2. Form your A/B Test Hypotheses

With your goal of increasing engagement, or leads, or donations established, it's time to form your hypotheses: what design, messaging, content, or layout decisions do you think could achieve this goal more effectively?

With Google Analytics Experiments, you're not limited to just two, A and B, hypotheses. You can setup as many as you'd like. The algorithm Google uses is called a multi-armed bandit experiment. The statistics behind it are complex, but the idea is not. The gist is, as time goes on and hypotheses start showing promise Google will send more visitors to the leaders. It has two big advantages over a traditional A/B test that distributes traffic evenly until completion. First, by sending more traffic to winning variations while the experiment is running, you start to benefit from the leaders earlier. Fewer visitors are sent to poor performers before the experiment ends. A side effect of this is the other key benefit: deciding the best of multiple good choices happens more quickly.

Each hypothesis must be setup as its own page, with a unique URL, on your website. How this is done will depend on the content management system (CMS) your website uses. With a developer-friendly CMS, like HiFi, this is a simple task of cloning a page and changing its content or using an HTML template to target the structure of the hypothesis page in isolation.

3. Setup your Google Analytics A/B Split Test Experiment

With a goal and hypotheses in place, it's time to setup your experiment in Google Analytics. This is the easy part!

3a. Create Experiment

You can reach your experiments in Google Analytics from the reporting sidebar. Select Behavior, then Experiments. This is how you'll get to your experiments after you've set them up. Select Create Experiment.



Experiments only require a Name and the Goal you're evaluating success with. There are other options, too, like how much of your traffic should be experimented with, e-mail notifications, the confidence level with which a winner is determined, and so on. For your first experiments, you can safely use the defaults, but consider enabling e-mail notifications. 

3b. Drop-in Original URL and Hypothesis Variation URLs

The next step is to add all of your hypotheses to the experiment. This is just a matter of copy and pasting the URLs you setup in. If you are testing changes to a page that already exists, use it as the Original. For entirely new content, pick the URL you will eventually want to use for the winner. The Original Page is where the code snippet will be installed in step 3c.



3c. Insert the experiment Testing Code

Once your hypotheses URLs are setup, the next step is to select "Manually insert the code" and install the experiment code snippet just inside the <head> tag of your Original Page.

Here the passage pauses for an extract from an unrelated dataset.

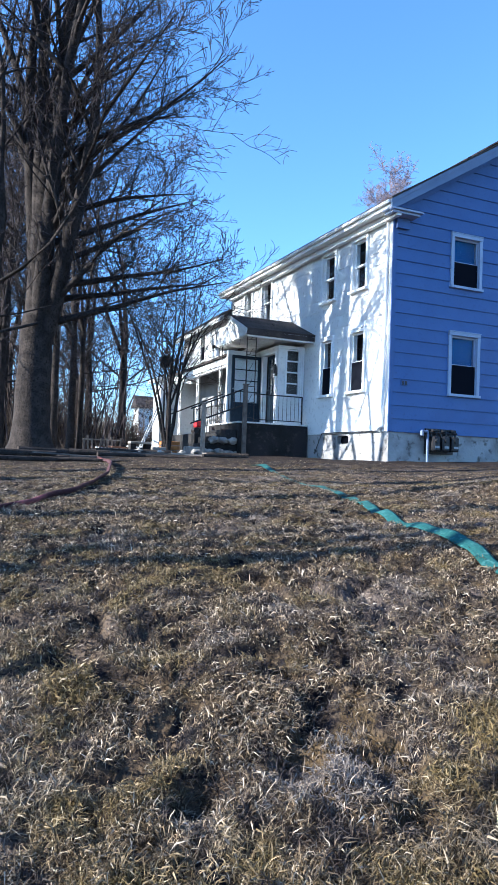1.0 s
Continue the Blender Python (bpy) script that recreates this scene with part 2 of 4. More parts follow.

After you have saved the template, click Next Step and Google Analytics will verify that your experiment code is properly in place.

All that is left now is to Start Experiment and Google Analytics will take care of routing visitors to your hypotheses and recording their effectiveness.

Deciding the Winner

The winning hypothesis will be decided algorithmically over some period of time, usually on the order of 2 to 4 weeks. This period will vary in length depending on the volume of traffic to your site, the relative performance of hypotheses, the rate at which the leading hypotheses converts, and so on.

For experiments that end with a clear winner, if it is not the original, there are just a few more steps to take. First, replace the original's content or template with the winning variation's. Second, remove the experiment code from the template.

For some experiments, you may be able to decide to move forward with a hypothesis before Google's algorithm statistically can. An example of this is a desirable change to your website that is performing the same as the original page it intends to replace and has a low probability of outperforming the original. In these cases, you can manually select Stop Experiment to end it, replace the original's content with the hypothesis', and remove the experiment code.

Google Analytics Experiments is a free A/B Split testing tool you can easily setup to help you make confident decisions about your website's design, messaging, content, and layout. It is a powerful tool you can use to make your website better at achieving your organization's goals.